Vice President Joe Biden on Monday told a group of about 100 university presidents that they have to help change the culture when it comes to curbing sexual assault against women on college campuses.

"I usually don't talk to presidents this way," Biden said during a conference call with the university presidents Monday afternoon. "But you've got to know, you can't pretend that you don't know" about the rape and assault statistics on individual college campuses.

"Your actions matter, your leadership matters," he told them.

The vice president urged the officials to conduct surveys of sexual violence on their campuses, and pointed to a provision of the Violence Against Women Reauthorization Act, which Biden authored in the Senate.
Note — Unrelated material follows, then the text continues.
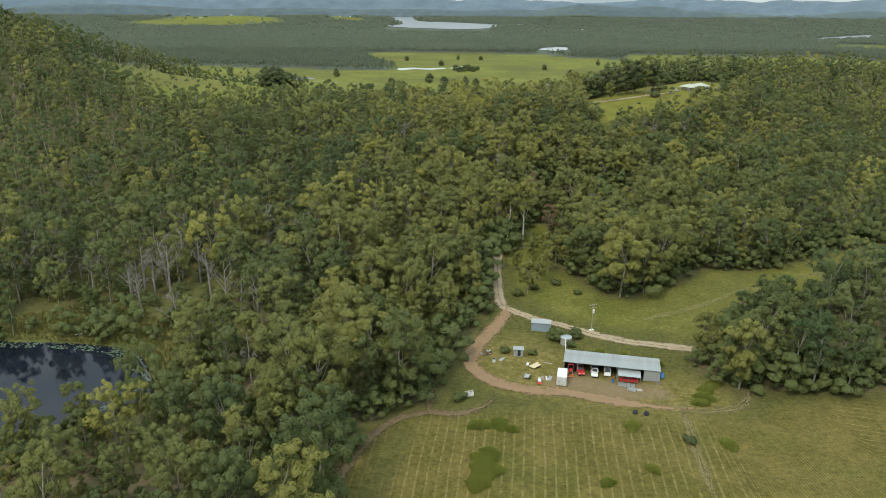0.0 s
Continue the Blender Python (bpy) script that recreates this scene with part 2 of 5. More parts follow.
    col = mixed(t, 1.0, col, mixed(t, ranged(t, speck, 0.32, 0.68), (0.50, 0.55, 0.55), (1.46, 1.40, 1.30)), "MULTIPLY")
    litter = mixed(t, ranged(t, fine, 0.35, 0.65), (0.095, 0.080, 0.042), (0.150, 0.122, 0.068))
    litter = mixed(t, ranged(t, mid, 0.45, 0.65, 0.0, 0.85), litter, (0.092, 0.104, 0.032))
    col = mixed(t, attr(t, "litter"), col, litter)
    soil = mixed(t, ranged(t, fine, 0.3, 0.7), (0.15, 0.105, 0.065), (0.235, 0.175, 0.115))
    col = mixed(t, ranged(t, attr(t, "bare"), 0.25, 0.75), col, soil)
    woods = mixed(t, ranged(t, noisy(t, 0.012, 6.0, 0.7), 0.35, 0.65), (0.070, 0.088, 0.062), (0.094, 0.110, 0.080))
    col = mixed(t, attr(t, "woods"), col, woods)
    t.links.new(col, p.inputs["Base Color"])
    p.inputs["Roughness"].default_value = 0.95
    p.inputs["Specular IOR Level"].default_value = 0.1
    b_ = node(t, "ShaderNodeBump", (("Height", fine),), Strength=0.6, Distance=0.25)
    t.links.new(b_.outputs[0], p.inputs["Normal"])
    return m


GROUND = ground_material()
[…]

That law calls on colleges around the country to publish grievance procedures for victims of violence.

"I'm calling about the need for there to be a climate change and cultural change on our campuses ... which makes it clear very early on that sex without consent will simply not be tolerated on any campus in America," he said. "It starts from the university president on down."
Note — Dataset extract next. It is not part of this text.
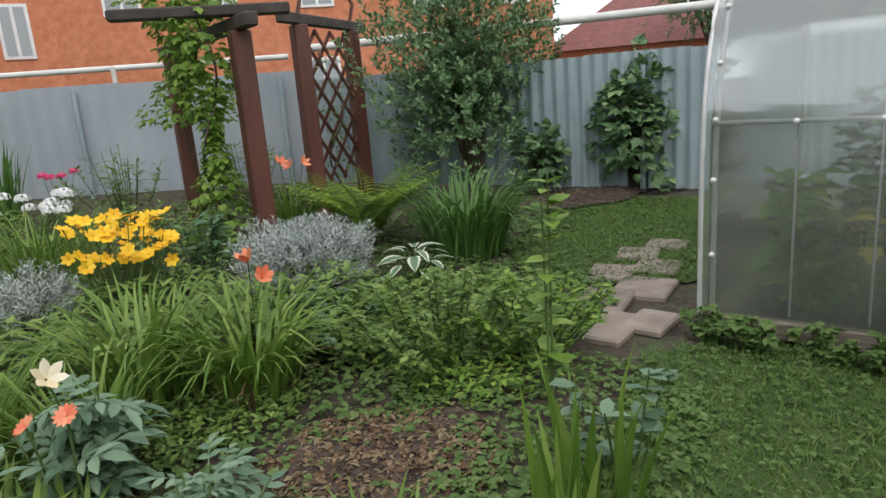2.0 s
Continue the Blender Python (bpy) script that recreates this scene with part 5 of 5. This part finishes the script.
ru = leafy("coreopsis", "golden yellow coneflowers in full bloom", (0.56, 4.25), 0.34, 0.42, 360, NARROW, 0.13, M["peren"], stems=20)
flowers(ru, [(U(-0.3, 0.3), U(-0.3, 0.15), 0.34 + 0.34 * RNG.random() ** 0.8) for _ in range(64)], bloom_geo(6, 0.046, 0.75, 0.75, 0.35), M["p_amber"])
bush("silver_ragwort", "wide silvery grey bush beside the arch post", (1.62, 3.95), 0.46, 0.36, 0.52, 1300, TWIG, 0.11, M["silver"], (0, 0, 1.1), "perennial", 0, 0.12, 14, 0.65)
fern("fern", "yellow-green fern beside the dark iris clump", (2.5, 4.75), 0.95, 30)
strap_clump("daylily", "large dark green clump of daylily leaves", (3.0, 4.0), 0.3, 0.8, 280, M["strap_dark"], 0.026, (1.3, 2.6))
hosta("edged_hosta", "small white-variegated hosta near the daylily", (2.3, 3.65), 0.32, 0.24, 20, 0.18, M["peony"], 0.4, M["white_edge"], width=0.42)
leafy("spirea_groundcover", "low spreading green shrub with small leaves", (1.65, 2.3), 0.52, 0.46, 1700, LEAF, 0.055, M["peren"], "shrub", 30)
leafy("spirea_groundcover", "low green shrub with small yellowing leaves", (2.08, 2.15), 0.42, 0.38, 1000, LEAF, 0.05, M["hedge"], "shrub", 24)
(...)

Biden was participating in the call as part of a program called "It's on US," a campaign to engage college students, and members of campus communities to help prevent sexual assault.

The plea from Biden comes nearly two months after he joined the public outcry in response to a Stanford rape case and wrote an open letter to the survivor, praising her courage for speaking publicly against her attacker and decrying how she was treated by the justice system.

In May, Baylor University President Kenneth Starr was demoted to chair of a constitutional law center amid an ongoing sexual assault scandal revolving around the school's athletic department. Starr was the independent counsel who investigated President Bill Clinton's sexual relationship with Monica Lewinsky.

After an investigation, Baylor's Board of Regents in a statement said it was "horrified" by the extent of "these acts of sexual violence on our campus."